── RECORDS PROVIDED ──

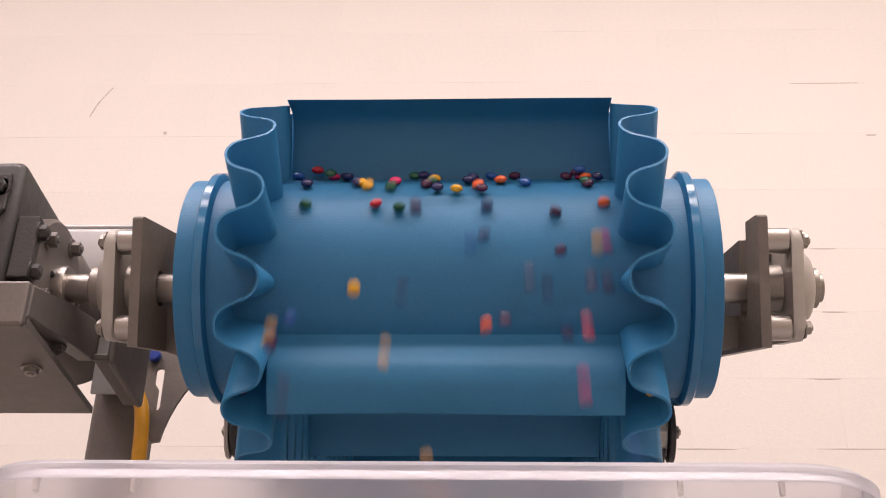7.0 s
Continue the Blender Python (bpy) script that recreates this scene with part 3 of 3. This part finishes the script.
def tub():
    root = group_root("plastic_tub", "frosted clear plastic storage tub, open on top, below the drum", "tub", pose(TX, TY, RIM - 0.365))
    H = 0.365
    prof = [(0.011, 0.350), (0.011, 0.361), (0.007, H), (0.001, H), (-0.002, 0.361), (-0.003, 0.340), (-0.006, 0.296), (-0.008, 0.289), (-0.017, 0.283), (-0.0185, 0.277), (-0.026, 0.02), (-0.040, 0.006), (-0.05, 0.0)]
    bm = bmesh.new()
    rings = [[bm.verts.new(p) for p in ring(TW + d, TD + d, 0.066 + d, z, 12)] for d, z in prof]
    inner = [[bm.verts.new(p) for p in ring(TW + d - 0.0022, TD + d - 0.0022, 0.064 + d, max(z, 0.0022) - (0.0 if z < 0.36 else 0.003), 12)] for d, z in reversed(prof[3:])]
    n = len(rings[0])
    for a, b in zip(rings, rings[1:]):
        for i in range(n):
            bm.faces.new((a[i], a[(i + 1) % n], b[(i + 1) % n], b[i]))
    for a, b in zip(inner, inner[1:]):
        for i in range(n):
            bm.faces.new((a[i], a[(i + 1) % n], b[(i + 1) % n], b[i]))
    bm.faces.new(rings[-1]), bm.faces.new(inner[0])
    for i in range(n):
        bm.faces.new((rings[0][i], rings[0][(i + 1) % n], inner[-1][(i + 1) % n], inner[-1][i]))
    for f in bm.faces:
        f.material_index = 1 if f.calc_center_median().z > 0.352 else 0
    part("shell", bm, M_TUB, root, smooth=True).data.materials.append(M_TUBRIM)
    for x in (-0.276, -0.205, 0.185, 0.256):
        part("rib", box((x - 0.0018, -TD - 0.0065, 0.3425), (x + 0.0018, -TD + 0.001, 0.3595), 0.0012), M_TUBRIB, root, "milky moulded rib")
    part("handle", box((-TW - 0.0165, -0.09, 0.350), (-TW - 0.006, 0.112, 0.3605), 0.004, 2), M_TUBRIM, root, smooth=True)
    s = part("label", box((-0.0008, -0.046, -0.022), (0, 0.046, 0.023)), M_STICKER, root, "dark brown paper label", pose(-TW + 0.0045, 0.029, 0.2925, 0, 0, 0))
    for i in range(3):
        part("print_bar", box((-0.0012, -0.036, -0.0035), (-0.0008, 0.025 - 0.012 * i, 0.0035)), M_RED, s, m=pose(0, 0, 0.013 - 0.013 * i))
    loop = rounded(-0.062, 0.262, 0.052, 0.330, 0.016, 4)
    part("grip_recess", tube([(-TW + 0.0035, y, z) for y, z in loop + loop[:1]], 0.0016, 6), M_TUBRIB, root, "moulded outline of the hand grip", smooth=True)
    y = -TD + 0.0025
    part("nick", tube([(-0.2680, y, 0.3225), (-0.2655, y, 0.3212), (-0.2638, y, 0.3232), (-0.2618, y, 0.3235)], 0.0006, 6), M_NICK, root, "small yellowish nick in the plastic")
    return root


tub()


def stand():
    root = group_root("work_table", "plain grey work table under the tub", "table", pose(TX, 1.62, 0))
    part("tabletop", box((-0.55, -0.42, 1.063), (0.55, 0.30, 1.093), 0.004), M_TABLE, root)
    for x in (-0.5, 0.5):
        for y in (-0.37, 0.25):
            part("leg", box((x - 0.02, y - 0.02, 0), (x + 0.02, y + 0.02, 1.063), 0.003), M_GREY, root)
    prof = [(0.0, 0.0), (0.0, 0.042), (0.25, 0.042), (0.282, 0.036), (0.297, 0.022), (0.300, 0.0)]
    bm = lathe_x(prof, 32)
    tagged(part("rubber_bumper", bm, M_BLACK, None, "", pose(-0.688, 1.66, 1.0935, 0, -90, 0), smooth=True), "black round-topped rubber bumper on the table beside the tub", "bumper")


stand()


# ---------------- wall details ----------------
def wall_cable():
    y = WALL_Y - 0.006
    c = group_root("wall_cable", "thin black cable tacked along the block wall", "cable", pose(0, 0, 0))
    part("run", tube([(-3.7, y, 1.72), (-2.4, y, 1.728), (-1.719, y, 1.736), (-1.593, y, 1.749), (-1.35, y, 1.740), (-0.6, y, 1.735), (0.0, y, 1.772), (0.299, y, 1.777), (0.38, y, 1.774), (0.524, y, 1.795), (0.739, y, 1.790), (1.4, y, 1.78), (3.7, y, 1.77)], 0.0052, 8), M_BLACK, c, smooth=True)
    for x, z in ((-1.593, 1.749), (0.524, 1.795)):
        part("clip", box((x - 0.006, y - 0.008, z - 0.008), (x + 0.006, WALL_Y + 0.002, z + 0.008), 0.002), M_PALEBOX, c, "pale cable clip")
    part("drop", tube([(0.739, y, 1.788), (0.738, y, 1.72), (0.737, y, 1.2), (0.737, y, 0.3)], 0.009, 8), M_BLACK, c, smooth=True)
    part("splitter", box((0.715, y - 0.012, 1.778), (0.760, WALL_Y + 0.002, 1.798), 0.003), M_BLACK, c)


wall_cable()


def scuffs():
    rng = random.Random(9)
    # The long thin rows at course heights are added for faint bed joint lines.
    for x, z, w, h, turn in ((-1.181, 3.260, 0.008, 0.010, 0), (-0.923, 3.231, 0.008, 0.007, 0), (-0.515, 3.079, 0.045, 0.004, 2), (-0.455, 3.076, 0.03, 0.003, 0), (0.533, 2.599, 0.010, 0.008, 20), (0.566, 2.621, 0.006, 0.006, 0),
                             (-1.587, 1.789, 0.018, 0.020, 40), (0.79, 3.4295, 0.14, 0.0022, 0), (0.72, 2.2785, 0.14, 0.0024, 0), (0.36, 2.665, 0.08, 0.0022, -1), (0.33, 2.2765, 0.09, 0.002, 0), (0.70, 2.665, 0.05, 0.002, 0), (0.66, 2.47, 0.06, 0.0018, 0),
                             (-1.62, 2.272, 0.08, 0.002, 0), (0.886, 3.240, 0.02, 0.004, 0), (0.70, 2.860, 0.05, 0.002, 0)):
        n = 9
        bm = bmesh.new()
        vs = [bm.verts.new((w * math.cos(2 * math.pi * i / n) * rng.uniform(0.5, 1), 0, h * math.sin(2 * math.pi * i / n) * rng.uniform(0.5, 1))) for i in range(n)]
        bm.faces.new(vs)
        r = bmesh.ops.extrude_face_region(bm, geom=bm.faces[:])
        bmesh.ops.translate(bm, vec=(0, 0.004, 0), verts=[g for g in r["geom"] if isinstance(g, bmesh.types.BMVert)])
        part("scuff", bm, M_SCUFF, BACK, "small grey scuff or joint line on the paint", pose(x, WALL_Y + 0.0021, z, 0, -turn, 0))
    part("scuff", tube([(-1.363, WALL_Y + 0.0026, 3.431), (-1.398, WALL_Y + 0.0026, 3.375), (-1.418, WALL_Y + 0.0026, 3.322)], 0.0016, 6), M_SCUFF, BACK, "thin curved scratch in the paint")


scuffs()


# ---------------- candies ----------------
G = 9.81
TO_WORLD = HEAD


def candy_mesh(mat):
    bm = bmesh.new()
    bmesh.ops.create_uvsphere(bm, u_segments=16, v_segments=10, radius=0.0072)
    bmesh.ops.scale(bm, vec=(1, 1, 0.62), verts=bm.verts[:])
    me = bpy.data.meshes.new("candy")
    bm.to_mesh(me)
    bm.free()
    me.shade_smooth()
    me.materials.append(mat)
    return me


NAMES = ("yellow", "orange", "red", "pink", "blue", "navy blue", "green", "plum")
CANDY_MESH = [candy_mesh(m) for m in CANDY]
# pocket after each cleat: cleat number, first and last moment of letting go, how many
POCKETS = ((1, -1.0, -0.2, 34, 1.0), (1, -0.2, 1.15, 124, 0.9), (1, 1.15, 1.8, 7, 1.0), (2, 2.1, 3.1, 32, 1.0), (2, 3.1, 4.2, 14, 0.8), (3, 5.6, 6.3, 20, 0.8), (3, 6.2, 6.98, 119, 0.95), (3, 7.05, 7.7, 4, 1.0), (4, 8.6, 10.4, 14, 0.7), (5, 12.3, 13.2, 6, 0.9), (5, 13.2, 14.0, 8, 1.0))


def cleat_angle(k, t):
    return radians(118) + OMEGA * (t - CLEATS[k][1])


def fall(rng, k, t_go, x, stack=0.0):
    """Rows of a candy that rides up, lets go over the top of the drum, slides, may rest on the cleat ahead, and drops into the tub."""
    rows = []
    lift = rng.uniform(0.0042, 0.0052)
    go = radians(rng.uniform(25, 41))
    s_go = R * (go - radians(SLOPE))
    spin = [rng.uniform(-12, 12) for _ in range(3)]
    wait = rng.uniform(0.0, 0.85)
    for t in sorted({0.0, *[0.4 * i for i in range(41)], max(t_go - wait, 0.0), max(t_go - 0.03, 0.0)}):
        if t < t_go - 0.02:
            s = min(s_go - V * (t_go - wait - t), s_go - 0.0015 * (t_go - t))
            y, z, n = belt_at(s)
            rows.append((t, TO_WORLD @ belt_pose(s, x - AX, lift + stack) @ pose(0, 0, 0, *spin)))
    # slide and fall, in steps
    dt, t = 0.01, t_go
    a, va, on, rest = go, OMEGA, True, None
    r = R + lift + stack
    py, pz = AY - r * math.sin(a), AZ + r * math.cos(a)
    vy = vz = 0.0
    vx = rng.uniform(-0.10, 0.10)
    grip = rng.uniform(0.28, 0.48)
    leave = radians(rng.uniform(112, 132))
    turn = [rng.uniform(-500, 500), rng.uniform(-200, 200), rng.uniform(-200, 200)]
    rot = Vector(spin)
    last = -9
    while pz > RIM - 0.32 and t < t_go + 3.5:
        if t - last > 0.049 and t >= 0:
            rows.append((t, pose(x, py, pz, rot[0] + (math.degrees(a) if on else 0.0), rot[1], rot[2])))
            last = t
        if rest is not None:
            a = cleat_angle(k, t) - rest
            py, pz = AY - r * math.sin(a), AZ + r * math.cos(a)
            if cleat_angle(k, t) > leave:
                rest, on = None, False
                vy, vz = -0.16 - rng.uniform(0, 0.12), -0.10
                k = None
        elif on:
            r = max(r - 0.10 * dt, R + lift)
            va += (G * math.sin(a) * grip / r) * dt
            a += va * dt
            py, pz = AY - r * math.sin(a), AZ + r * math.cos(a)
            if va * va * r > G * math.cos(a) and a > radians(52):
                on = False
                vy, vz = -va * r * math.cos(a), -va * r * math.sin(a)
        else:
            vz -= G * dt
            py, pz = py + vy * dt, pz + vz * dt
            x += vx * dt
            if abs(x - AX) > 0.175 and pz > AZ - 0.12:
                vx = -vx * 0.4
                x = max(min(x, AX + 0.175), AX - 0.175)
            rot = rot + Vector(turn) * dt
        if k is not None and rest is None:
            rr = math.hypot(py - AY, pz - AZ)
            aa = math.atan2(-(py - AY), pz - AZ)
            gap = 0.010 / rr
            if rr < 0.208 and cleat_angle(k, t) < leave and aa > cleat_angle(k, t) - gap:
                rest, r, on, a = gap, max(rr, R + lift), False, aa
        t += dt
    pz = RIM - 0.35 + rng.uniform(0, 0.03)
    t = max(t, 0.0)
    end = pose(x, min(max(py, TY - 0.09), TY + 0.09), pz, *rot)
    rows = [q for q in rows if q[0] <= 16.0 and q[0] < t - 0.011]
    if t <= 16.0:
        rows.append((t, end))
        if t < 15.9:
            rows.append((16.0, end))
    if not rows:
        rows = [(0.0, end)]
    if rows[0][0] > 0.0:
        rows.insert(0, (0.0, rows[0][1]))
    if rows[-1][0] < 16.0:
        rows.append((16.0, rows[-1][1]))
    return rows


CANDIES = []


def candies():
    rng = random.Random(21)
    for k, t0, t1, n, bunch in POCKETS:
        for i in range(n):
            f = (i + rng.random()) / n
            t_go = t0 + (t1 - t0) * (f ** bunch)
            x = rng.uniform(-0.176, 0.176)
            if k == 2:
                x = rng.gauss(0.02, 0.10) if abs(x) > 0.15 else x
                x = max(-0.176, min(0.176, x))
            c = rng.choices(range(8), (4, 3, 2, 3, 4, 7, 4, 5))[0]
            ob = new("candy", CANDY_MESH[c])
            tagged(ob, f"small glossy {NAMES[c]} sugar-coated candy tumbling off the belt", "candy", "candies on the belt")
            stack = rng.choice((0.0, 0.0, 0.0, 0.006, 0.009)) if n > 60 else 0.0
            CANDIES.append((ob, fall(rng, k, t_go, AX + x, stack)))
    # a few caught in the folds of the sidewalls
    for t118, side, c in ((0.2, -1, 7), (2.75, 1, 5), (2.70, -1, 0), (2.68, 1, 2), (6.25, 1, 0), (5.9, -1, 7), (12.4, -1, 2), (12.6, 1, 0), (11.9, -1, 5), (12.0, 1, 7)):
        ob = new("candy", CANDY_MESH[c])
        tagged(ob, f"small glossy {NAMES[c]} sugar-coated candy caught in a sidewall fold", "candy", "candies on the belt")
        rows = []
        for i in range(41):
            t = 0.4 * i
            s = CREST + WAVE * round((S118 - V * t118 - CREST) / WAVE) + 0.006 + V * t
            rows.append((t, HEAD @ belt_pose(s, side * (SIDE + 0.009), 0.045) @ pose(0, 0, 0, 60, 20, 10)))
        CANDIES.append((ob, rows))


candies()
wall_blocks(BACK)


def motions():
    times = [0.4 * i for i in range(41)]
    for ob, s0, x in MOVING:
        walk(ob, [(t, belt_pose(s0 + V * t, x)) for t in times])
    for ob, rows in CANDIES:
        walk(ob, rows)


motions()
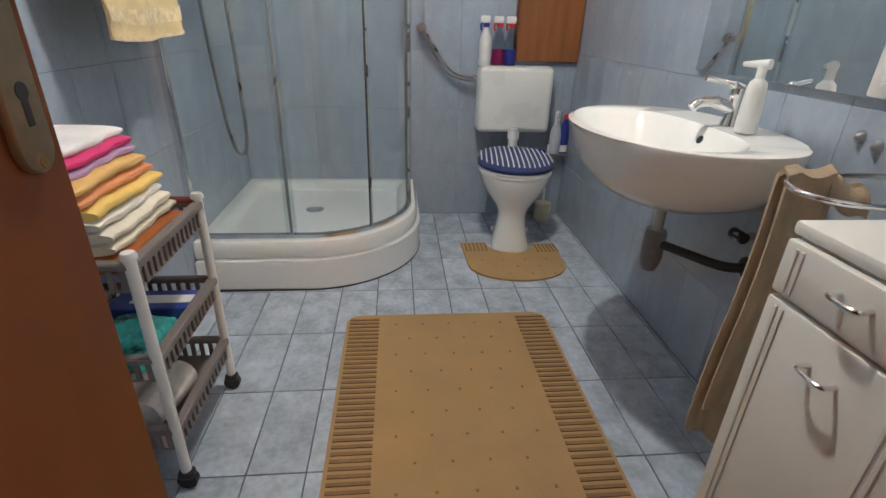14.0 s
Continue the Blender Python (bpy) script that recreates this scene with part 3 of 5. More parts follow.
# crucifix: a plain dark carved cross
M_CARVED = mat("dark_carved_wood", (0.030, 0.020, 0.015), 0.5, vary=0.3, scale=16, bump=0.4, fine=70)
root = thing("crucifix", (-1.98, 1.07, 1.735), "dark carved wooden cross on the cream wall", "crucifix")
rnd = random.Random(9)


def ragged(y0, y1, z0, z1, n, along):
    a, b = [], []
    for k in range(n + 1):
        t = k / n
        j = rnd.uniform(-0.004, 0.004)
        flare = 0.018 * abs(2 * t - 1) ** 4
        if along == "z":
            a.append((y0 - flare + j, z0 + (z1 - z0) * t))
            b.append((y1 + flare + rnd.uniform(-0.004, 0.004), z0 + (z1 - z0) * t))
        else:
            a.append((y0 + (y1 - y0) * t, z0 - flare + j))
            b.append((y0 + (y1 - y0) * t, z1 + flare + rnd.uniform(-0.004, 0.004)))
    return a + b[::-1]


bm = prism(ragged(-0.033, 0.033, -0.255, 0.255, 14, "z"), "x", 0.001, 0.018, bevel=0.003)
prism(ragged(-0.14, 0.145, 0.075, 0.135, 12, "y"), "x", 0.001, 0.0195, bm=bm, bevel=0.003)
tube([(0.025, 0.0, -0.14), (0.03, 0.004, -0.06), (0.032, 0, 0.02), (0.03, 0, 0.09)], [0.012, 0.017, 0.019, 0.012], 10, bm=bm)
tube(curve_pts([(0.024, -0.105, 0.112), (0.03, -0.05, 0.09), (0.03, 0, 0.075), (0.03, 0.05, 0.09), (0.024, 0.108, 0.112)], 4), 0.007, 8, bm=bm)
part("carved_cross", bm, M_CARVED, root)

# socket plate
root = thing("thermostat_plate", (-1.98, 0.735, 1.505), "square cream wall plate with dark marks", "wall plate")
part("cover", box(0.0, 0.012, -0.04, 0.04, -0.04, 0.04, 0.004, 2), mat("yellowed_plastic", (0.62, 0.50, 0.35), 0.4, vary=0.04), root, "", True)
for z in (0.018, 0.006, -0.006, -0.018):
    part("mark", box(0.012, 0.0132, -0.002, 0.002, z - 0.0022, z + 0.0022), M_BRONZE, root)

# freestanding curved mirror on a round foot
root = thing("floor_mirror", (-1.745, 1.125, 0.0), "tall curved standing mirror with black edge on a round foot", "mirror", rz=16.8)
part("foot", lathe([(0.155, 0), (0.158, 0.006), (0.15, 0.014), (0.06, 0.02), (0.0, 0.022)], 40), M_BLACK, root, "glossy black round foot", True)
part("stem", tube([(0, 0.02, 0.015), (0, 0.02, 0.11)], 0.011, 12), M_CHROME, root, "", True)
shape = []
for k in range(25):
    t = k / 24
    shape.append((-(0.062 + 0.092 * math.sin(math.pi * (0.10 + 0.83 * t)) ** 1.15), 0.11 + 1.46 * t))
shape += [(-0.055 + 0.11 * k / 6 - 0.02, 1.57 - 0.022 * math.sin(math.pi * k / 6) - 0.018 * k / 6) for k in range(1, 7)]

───

## WRITTEN REQUEST:
Of the lines above, extract only those from the line with "More parts follow." to the line with "0.0022), M_BRONZE, root)", both included, exactly as written.

## ANSWER BELOW:
Continue the Blender Python (bpy) script that recreates this scene with part 3 of 5. More parts follow.
# crucifix: a plain dark carved cross
M_CARVED = mat("dark_carved_wood", (0.030, 0.020, 0.015), 0.5, vary=0.3, scale=16, bump=0.4, fine=70)
root = thing("crucifix", (-1.98, 1.07, 1.735), "dark carved wooden cross on the cream wall", "crucifix")
rnd = random.Random(9)


def ragged(y0, y1, z0, z1, n, along):
    a, b = [], []
    for k in range(n + 1):
        t = k / n
        j = rnd.uniform(-0.004, 0.004)
        flare = 0.018 * abs(2 * t - 1) ** 4
        if along == "z":
            a.append((y0 - flare + j, z0 + (z1 - z0) * t))
            b.append((y1 + flare + rnd.uniform(-0.004, 0.004), z0 + (z1 - z0) * t))
        else:
            a.append((y0 + (y1 - y0) * t, z0 - flare + j))
            b.append((y0 + (y1 - y0) * t, z1 + flare + rnd.uniform(-0.004, 0.004)))
    return a + b[::-1]


bm = prism(ragged(-0.033, 0.033, -0.255, 0.255, 14, "z"), "x", 0.001, 0.018, bevel=0.003)
prism(ragged(-0.14, 0.145, 0.075, 0.135, 12, "y"), "x", 0.001, 0.0195, bm=bm, bevel=0.003)
tube([(0.025, 0.0, -0.14), (0.03, 0.004, -0.06), (0.032, 0, 0.02), (0.03, 0, 0.09)], [0.012, 0.017, 0.019, 0.012], 10, bm=bm)
tube(curve_pts([(0.024, -0.105, 0.112), (0.03, -0.05, 0.09), (0.03, 0, 0.075), (0.03, 0.05, 0.09), (0.024, 0.108, 0.112)], 4), 0.007, 8, bm=bm)
part("carved_cross", bm, M_CARVED, root)

# socket plate
root = thing("thermostat_plate", (-1.98, 0.735, 1.505), "square cream wall plate with dark marks", "wall plate")
part("cover", box(0.0, 0.012, -0.04, 0.04, -0.04, 0.04, 0.004, 2), mat("yellowed_plastic", (0.62, 0.50, 0.35), 0.4, vary=0.04), root, "", True)
for z in (0.018, 0.006, -0.006, -0.018):
    part("mark", box(0.012, 0.0132, -0.002, 0.002, z - 0.0022, z + 0.0022), M_BRONZE, root)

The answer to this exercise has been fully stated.